Alberta squeaked into the championship game by beating four-time champion Jennifer Jones 6-5 in an extra end in Saturday's semifinal. The measurement needed to declare the winner created the most tense moment of the tournament.
"Every time someone wins an event like this or goes onto the worlds, you look back at those games that were by the skin of your teeth and last night was one of them," said Nedohin's husband David. "It's an amazing field and for them to come out of it, I'm flabbergasted."
In a playoff game against Quebec earlier Saturday, Peters used her broom and body to muscle a falling Mair away from Nedohin's last shot of the game to keep the second from burning it.
Nedohin's done some of her best curling in her home province.

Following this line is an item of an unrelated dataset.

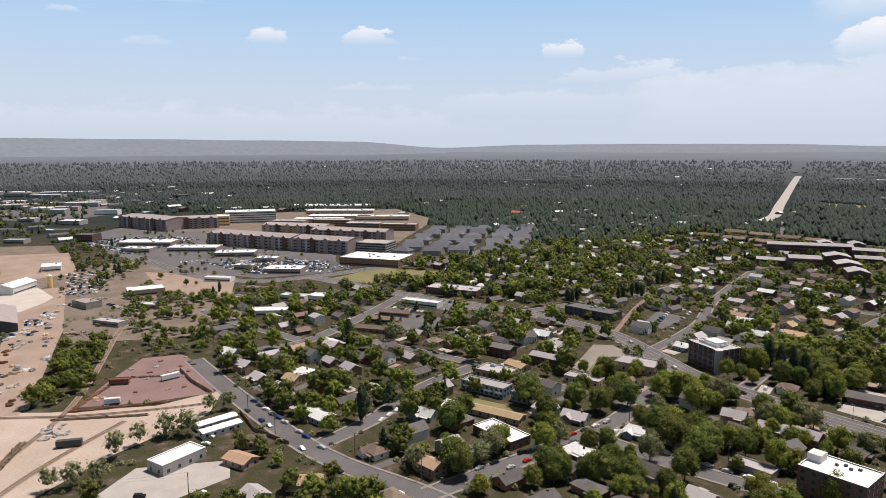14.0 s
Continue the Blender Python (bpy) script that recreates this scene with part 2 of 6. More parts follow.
material("track_blue", (0.20, 0.31, 0.56), (0.25, 0.37, 0.62), 0.8, 0.08, 2.0, 0.1)
material("court_blue", (0.13, 0.30, 0.50), (0.17, 0.35, 0.56), 0.7, 0.1, 2.0, 0.05)
material("court_green", (0.20, 0.40, 0.58), (0.25, 0.45, 0.63), 0.7, 0.1, 2.0, 0.05)
material("sand", (0.36, 0.285, 0.23), (0.50, 0.41, 0.345), 0.95, 0.03, 0.8, 0.3)
material("dirt", (0.25, 0.185, 0.145), (0.39, 0.30, 0.245), 0.95, 0.04, 0.8, 0.3)
material("red_dirt", (0.19, 0.125, 0.12), (0.27, 0.18, 0.17), 0.95, 0.05, 1.0, 0.3)
material("ballast", (0.24, 0.19, 0.16), (0.34, 0.28, 0.23), 0.95, 0.4, 3.0, 0.5)
material("rust", (0.13, 0.06, 0.035), (0.22, 0.11, 0.06), 0.7, 0.5, 4.0, 0.2, rand=0.3)
material("wood_pole", (0.13, 0.09, 0.06), (0.20, 0.14, 0.10), 0.9, 0.5, 4.0, 0.2)
material("bark", (0.10, 0.075, 0.055), (0.17, 0.13, 0.10), 0.95, 0.5, 4.0, 0.4)
material("tyre", (0.02, 0.02, 0.02), (0.035, 0.035, 0.035), 0.8, 1.0, 4.0, 0)
material("lumber", (0.45, 0.33, 0.2), (0.6, 0.46, 0.3), 0.85, 0.5, 4.0, 0.2, rand=0.3)
material("junk", (0.20, 0.19, 0.19), (0.55, 0.53, 0.50), 0.7, 0.9, 3.0, 0.2, rand=0.5)
for nm, c in (("car_white", (0.75, 0.75, 0.74)), ("car_black", (0.015, 0.016, 0.018)), ("car_silver", (0.42, 0.43, 0.44)), ("car_red", (0.35, 0.02, 0.02)), ("car_blue", (0.03, 0.07, 0.18)), ("car_grey", (0.10, 0.105, 0.11))):
    material(nm, tuple(v * 0.95 for v in c), c, 0.3, 0.5, 3.0, 0, stain=0.05)
leaf_material("leaf", (0.066, 0.080, 0.019), (0.238, 0.250, 0.062))
leaf_material("leaf_fresh", (0.104, 0.118, 0.021), (0.345, 0.345, 0.068))
leaf_material("leaf_olive", (0.130, 0.134, 0.064), (0.330, 0.325, 0.165))
leaf_material("leaf_pine", (0.026, 0.040, 0.021), (0.085, 0.108, 0.052))
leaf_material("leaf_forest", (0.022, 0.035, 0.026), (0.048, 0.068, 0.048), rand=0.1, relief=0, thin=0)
# next two: distance haze put into the leaf colours, bluer and paler farther out
leaf_material("leaf_mid_haze", (0.040, 0.053, 0.053), (0.058, 0.073, 0.073), rand=0.1, relief=0, thin=0)
leaf_material("leaf_far_haze", (0.076, 0.090, 0.098), (0.104, 0.120, 0.130), rand=0.1, relief=0, thin=0)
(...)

She won the Canadian junior championship in 1996 in Edmonton and the world junior title the same year in Red Deer.
Nedohin's teammates ranked near the top of their positions in shooting percentage throughout the tournament.
The skip often remarked during the week she needed to elevate her game to match that of her teammates.
After curling 78 per cent in the preliminary round, Nedohin rated 87 and 90 per cent in the playoff game against Quebec and in the semifinal respectively. Nedohin was 83 per cent accurate in Sunday's final in front of an appreciative 5,900.
Her team will return to the 2013 Scotties Tournament of Hearts in Kingston, Ont., wearing the Maple Leaf.
The prize purse for winning a national championship is substantial and opens doors for first-time winners.
Nedohin's team is also eligible for $144,000 of Sport Canada funding over a two-year period, as well as $40,000 from Own The Podium to cover training and competition costs.
They'll also get paid $10,000 to wear the crest of Scotties sponsor Kruger at the world championship.
"As a stay-at-home mom, I think I'm quite happy about that," Nedohin said. "As a woman in sports, I'm ecstatic. You know what? Holy sugarballs, I didn't know that."
They've also gained a berth in the $140,000 Canada Cup of Curling later this year and the international Continental Cup of Curling in 2013.
Manitoba's Jones won the bronze medal with an 8-6 win over Quebec.
B.C and Alberta earned $15,500 as finalists. Manitoba took home $12,000 for third place and Quebec $7,000 for fourth.
Alberta scored a pivotal three points in the sixth end against Scott on Sunday to take a 6-3 lead. Iskiw far outcurled B.C. counterpart Sasha Carter to take pressure off Nedohin.
Too many times, Scott was scrambling to defend or drawing for one against multiple Alberta stones.
"We've very disappointed in how we came to play today," said Scott, a Canadian champion in 2006 and 2007.
"We were heavy on way too many draws and they way outcurled us that game. We came in saying let the best team win and that was them today for sure."
Jones has the only team so far with one of eight berths to the Olympic trials Dec. 1-8, 2013, in Winnipeg. Jones wants to continue curling with third Kaitlyn Lawes, second Jill Officer and lead Dawn Askin.
"I haven't asked then, but in my mind, there's no doubt," Jones said. "I think they're terrific teammates, terrific human beings and amazing players. The plan is to play to the trials. I'm assuming they are, but I can't speak for them."
Attendance for the tournament was 94,997, ranking it fifth in the 31 years of the tournament.